When the force balancing assembly rests on a stop, the spring rate of the thin shells increases dramatically compared to the spring rate when the assembly is not against a stop. This large change in spring rate is achieved without the need for elaborate accurately shaped stops for the thin shells as are required in capacitance manometers. Only simple mechanical stops are required. When the force balancing assembly rests against a mechanical stop, the thin flexible shells can resist relatively high pressure differentials without damage if the higher pressure is applied to the concave side. When the force balancing means is in operation the thin flexible shells are in effect clamped at their peripheries and can resist relatively high pressure differentials. However, in operation the force balancing assembly in the present invention has a very low spring rate and can thus measure very low pressure differentials as well as relatively high differentials all in the same manometer. The combination of fixed clamping when not in operation plus pseudo clamping by the force balancing means when in operation provides overpressure protection together with high sensitivity. These advantages have not been achieved simultaneously in the prior art.

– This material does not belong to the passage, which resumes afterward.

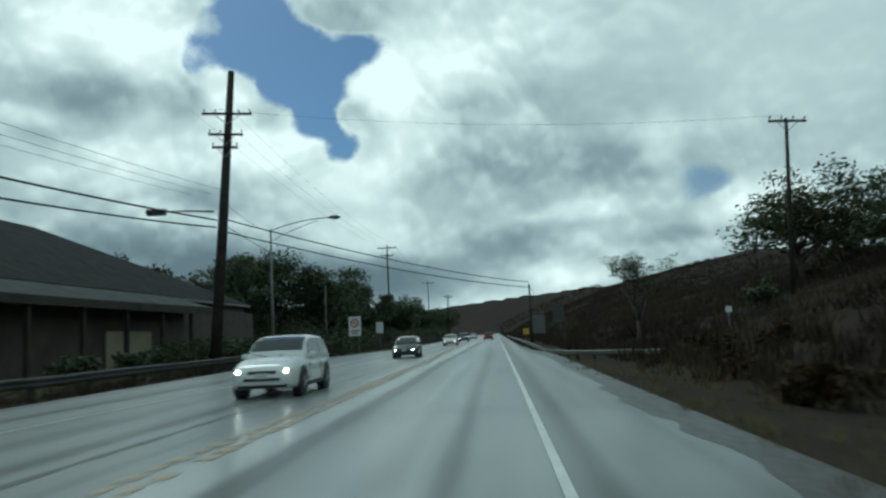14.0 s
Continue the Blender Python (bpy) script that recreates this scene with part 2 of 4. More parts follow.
ASPHALT = asphalt_wet("wet_asphalt", 0.27, 0.04, 0.65)
SHOULDER = asphalt_wet("coarse_wet_asphalt", 0.19, 0.10, 0.55)
GRASS_DARK = material("dull_verge_grass", (0.026, 0.028, 0.014), (0.075, 0.070, 0.036), 0.9, 0.5, 0.5, 30, shine=0.1)
GRASS = material("verge_grass", (0.042, 0.044, 0.016), (0.14, 0.118, 0.05), 0.9, 0.4, 0.6, 30, shine=0.1)
EARTH = material("brown_scrub_earth", (0.015, 0.012, 0.010), (0.044, 0.033, 0.025), 0.95, 0.05, 0.8, 1.5, shine=0.05)
YELLOW = material("worn_yellow_paint", (0.17, 0.13, 0.085), (0.50, 0.39, 0.235), 0.5, 3.0)
WHITE_LINE = material("road_white_paint", (0.42, 0.44, 0.42), (0.75, 0.77, 0.74), 0.35, 2.0)
WHITE_FADED = material("faded_white_paint", (0.22, 0.23, 0.22), (0.50, 0.52, 0.50), 0.35, 2.5)
ASPHALT_DARK = material("sealed_asphalt", (0.012, 0.013, 0.014), (0.03, 0.031, 0.032), 0.45, 3.0)
ASPHALT_GROOVE = material("milled_asphalt", (0.03, 0.032, 0.033), (0.055, 0.057, 0.058), 0.32, 3.0)
STEEL = material("galvanised_steel", (0.25, 0.26, 0.26), (0.50, 0.51, 0.50), 0.45, 1.5, metal=0.6)
WOOD_POLE = material("creosoted_wood", (0.020, 0.018, 0.016), (0.052, 0.046, 0.040), 0.85, 2.0, 0.3, shine=0.15)
CABLE = material("black_cable", (0.012, 0.012, 0.013), (0.03, 0.03, 0.03), 0.6, 4.0)
ROOF_GREY = material("grey_shingle", (0.016, 0.016, 0.016), (0.042, 0.042, 0.041), 0.9, 1.2, 0.5, shine=0.06)
WALL_GREY = material("grey_green_siding", (0.08, 0.084, 0.08), (0.14, 0.145, 0.138), 0.8, 0.8, shine=0.2)
WALL_TAN = material("yellow_ochre_plaster", (0.25, 0.18, 0.09), (0.36, 0.26, 0.135), 0.85, 0.9)
WALL_DARK = material("dark_brown_boards", (0.03, 0.026, 0.022), (0.07, 0.06, 0.05), 0.8, 0.8, shine=0.15)
WHITE_ROOF = material("wet_white_metal_roof", (0.62, 0.66, 0.66), (0.80, 0.83, 0.83), 0.3, 0.8)
BARK = material("bark", (0.05, 0.042, 0.034), (0.12, 0.10, 0.08), 0.9, 3.0, 0.4, shine=0.15)
LEAF = material("leaf", (0.036, 0.050, 0.028), (0.090, 0.112, 0.058), 0.6, 0.9, spread=0.3, shine=0.15)
FROND = material("palm_frond", (0.03, 0.04, 0.024), (0.07, 0.085, 0.045), 0.55, 1.5)
STONE = material("dark_lava_rock", (0.025, 0.023, 0.022), (0.08, 0.075, 0.07), 0.85, 1.6, 0.7, 10)

# ---- the lie of the land ----


def bend(y):
    """Sideways shift of the road's centre line, which swings left at first and then runs straight."""
    return -1.1 * (1 - y / 63) ** 2 if y < 63 else 0.0


def left_edge(y):
    return float(np.interp(y, [-60, 105, 132, 150, 185, 231, 250, 268, 285, 310, 340, 500], [-13.2, -13.2, -8.6, -7.2, -7.0, -5.9, -6.2, -7.2, -8.2, -5.8, -5.4, -5.4])) + bend(y)


def right_edge(y):
    return float(np.interp(y, [-60, 10, 30, 60, 80, 120, 165, 200, 235, 262, 279, 286, 291, 500], [4.8, 4.78, 4.95, 5.0, 5.1, 5.38, 5.38, 5.32, 5.28, 5.36, 5.5, 5.32, 4.9, 4.8])) + bend(y)


def hill(x, y):
    """Height of the long slope beside the road; far away it swings across."""
    foot = 12.5 + 2.0 * noise.noise((y * 0.02, 1.3, 0)) - max(y - 900, 0) * 0.2
    top = 17 + 0.024 * min(y, 2600) + 1.2 * noise.noise((y * 0.006, 3.1, 0)) + 0.7 * noise.noise((y * 0.035, 7.7, 0))
    top *= 1 - 0.27 * min(max((y - 285) / 30, 0), 1) * min(max((580 - y) / 120, 0), 1)
    rise = min(max((x - foot) / 97, 0), 1)
    return top * rise ** 0.8 + 0.8 * noise.noise((x * 0.06, y * 0.06, 5.0)) * min(rise * 6, 1) - max(x - foot - 110, 0) * 0.05


def land(x, y):
    l, r = left_edge(y), right_edge(y)
    if l - 0.05 < x < r + 0.05 and y < 890:
        return -0.06
    if x >= r:
        d = x - r
        deep = min(max((y - 262) / 14, 0), 1)
        drop = -0.55 * min(d / (4.0 - 2.7 * deep), 1) ** 1.3
        return -0.03 + drop + max(hill(x, y), 0) + 0.06 * noise.noise((x * 0.9, y * 0.9, 0)) * min(d, 1)
    d = l - x
    return max(hill(x, y), 0) * min(max(y - 880, 0) / 60, 1) - 0.02 - 0.15 * min(d / 6, 1) + 0.05 * noise.noise((x * 0.5, y * 0.5, 2.0)) * min(d, 1)


def mesh_from(name, verts, faces, mat, parent=None, smooth=False):
    me = bpy.data.meshes.new(name)
    me.from_pydata(verts, [], faces)
    me.update()
    if smooth:
        me.polygons.foreach_set("use_smooth", [True] * len(me.polygons))
    me.materials.append(mat)
    ob = new(name, me)
    ob.parent = parent
    return ob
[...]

The advantages of the present invention are to enable a force balancing manometer which:
1. Has a very wide differential pressure range suitable for clean vacuum processing.
2. Is relatively immune to over pressure.
3. Has negligible hysteresis.
4. Is relatively insensitive to the effects of changes in material properties with temperature and age.
5. Has position sensing and restoring force means located external to the vacuum.
6. Has no electrical circuits inside the vacuum and therefore no need for vacuum feedthroughs.